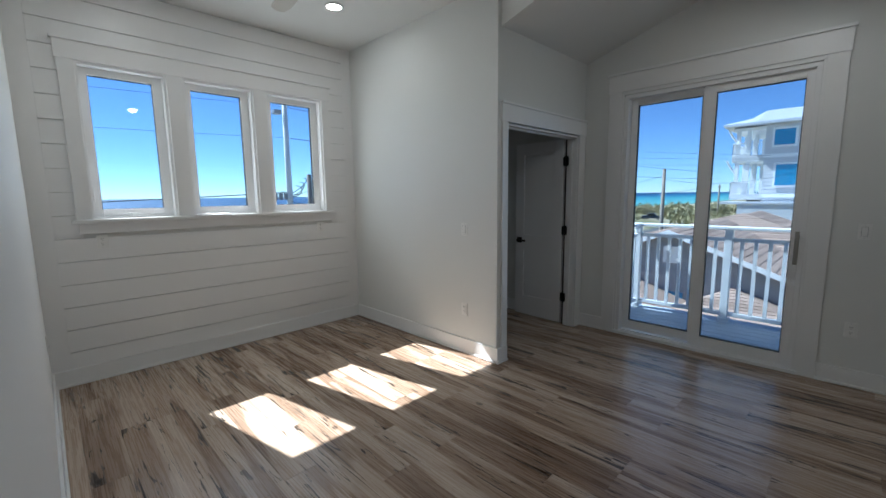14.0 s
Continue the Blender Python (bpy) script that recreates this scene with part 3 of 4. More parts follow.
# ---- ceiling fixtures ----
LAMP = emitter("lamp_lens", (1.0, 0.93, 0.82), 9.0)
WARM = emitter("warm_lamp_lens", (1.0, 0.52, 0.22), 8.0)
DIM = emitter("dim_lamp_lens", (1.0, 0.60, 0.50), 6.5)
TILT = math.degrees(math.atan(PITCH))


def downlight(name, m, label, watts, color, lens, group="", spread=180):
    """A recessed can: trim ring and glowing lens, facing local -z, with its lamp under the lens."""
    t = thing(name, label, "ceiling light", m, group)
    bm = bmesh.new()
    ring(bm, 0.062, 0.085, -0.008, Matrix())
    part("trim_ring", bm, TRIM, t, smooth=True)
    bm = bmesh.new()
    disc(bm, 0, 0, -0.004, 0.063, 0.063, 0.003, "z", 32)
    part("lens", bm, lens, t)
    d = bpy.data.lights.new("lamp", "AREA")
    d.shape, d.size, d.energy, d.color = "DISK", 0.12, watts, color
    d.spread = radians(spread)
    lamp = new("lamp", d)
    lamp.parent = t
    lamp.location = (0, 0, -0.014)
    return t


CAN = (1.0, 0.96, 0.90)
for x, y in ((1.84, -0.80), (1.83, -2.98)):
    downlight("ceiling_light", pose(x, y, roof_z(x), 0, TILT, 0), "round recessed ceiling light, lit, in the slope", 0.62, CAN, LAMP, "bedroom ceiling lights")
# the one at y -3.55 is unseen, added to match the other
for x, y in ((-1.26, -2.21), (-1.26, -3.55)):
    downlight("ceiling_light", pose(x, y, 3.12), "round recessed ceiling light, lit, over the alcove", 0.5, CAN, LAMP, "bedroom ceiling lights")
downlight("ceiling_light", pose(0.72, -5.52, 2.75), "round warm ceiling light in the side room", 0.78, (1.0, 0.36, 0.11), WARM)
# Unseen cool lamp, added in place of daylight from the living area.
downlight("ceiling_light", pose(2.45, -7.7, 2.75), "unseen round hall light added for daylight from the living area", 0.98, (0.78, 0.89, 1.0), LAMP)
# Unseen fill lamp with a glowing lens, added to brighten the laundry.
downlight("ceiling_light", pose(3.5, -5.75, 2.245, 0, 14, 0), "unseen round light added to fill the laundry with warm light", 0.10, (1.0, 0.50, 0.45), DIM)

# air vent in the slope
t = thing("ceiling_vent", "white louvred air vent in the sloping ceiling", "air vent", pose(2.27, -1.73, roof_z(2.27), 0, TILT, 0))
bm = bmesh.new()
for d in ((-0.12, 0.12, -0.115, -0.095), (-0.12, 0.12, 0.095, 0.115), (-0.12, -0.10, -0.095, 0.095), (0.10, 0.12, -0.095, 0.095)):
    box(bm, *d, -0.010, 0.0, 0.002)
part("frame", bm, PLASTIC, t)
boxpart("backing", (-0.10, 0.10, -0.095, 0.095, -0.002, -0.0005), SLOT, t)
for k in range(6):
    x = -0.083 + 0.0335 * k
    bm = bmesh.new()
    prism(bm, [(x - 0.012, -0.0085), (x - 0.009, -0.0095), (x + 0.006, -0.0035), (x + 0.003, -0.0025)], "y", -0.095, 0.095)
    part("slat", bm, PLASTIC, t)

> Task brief
Produce an exact copy of each line of data, skipping embedded images.

> Answer below
14.0 s
Continue the Blender Python (bpy) script that recreates this scene with part 3 of 4. More parts follow.
# ---- ceiling fixtures ----
LAMP = emitter("lamp_lens", (1.0, 0.93, 0.82), 9.0)
WARM = emitter("warm_lamp_lens", (1.0, 0.52, 0.22), 8.0)
DIM = emitter("dim_lamp_lens", (1.0, 0.60, 0.50), 6.5)
TILT = math.degrees(math.atan(PITCH))


def downlight(name, m, label, watts, color, lens, group="", spread=180):
    """A recessed can: trim ring and glowing lens, facing local -z, with its lamp under the lens."""
    t = thing(name, label, "ceiling light", m, group)
    bm = bmesh.new()
    ring(bm, 0.062, 0.085, -0.008, Matrix())
    part("trim_ring", bm, TRIM, t, smooth=True)
    bm = bmesh.new()
    disc(bm, 0, 0, -0.004, 0.063, 0.063, 0.003, "z", 32)
    part("lens", bm, lens, t)
    d = bpy.data.lights.new("lamp", "AREA")
    d.shape, d.size, d.energy, d.color = "DISK", 0.12, watts, color
    d.spread = radians(spread)
    lamp = new("lamp", d)
    lamp.parent = t
    lamp.location = (0, 0, -0.014)
    return t


CAN = (1.0, 0.96, 0.90)
for x, y in ((1.84, -0.80), (1.83, -2.98)):
    downlight("ceiling_light", pose(x, y, roof_z(x), 0, TILT, 0), "round recessed ceiling light, lit, in the slope", 0.62, CAN, LAMP, "bedroom ceiling lights")
# the one at y -3.55 is unseen, added to match the other
for x, y in ((-1.26, -2.21), (-1.26, -3.55)):
    downlight("ceiling_light", pose(x, y, 3.12), "round recessed ceiling light, lit, over the alcove", 0.5, CAN, LAMP, "bedroom ceiling lights")
downlight("ceiling_light", pose(0.72, -5.52, 2.75), "round warm ceiling light in the side room", 0.78, (1.0, 0.36, 0.11), WARM)
# Unseen cool lamp, added in place of daylight from the living area.
downlight("ceiling_light", pose(2.45, -7.7, 2.75), "unseen round hall light added for daylight from the living area", 0.98, (0.78, 0.89, 1.0), LAMP)
# Unseen fill lamp with a glowing lens, added to brighten the laundry.
downlight("ceiling_light", pose(3.5, -5.75, 2.245, 0, 14, 0), "unseen round light added to fill the laundry with warm light", 0.10, (1.0, 0.50, 0.45), DIM)

# air vent in the slope
t = thing("ceiling_vent", "white louvred air vent in the sloping ceiling", "air vent", pose(2.27, -1.73, roof_z(2.27), 0, TILT, 0))
bm = bmesh.new()
for d in ((-0.12, 0.12, -0.115, -0.095), (-0.12, 0.12, 0.095, 0.115), (-0.12, -0.10, -0.095, 0.095), (0.10, 0.12, -0.095, 0.095)):
    box(bm, *d, -0.010, 0.0, 0.002)
part("frame", bm, PLASTIC, t)
boxpart("backing", (-0.10, 0.10, -0.095, 0.095, -0.002, -0.0005), SLOT, t)
for k in range(6):
    x = -0.083 + 0.0335 * k
    bm = bmesh.new()
    prism(bm, [(x - 0.012, -0.0085), (x - 0.009, -0.0095), (x + 0.006, -0.0035), (x + 0.003, -0.0025)], "y", -0.095, 0.095)
    part("slat", bm, PLASTIC, t)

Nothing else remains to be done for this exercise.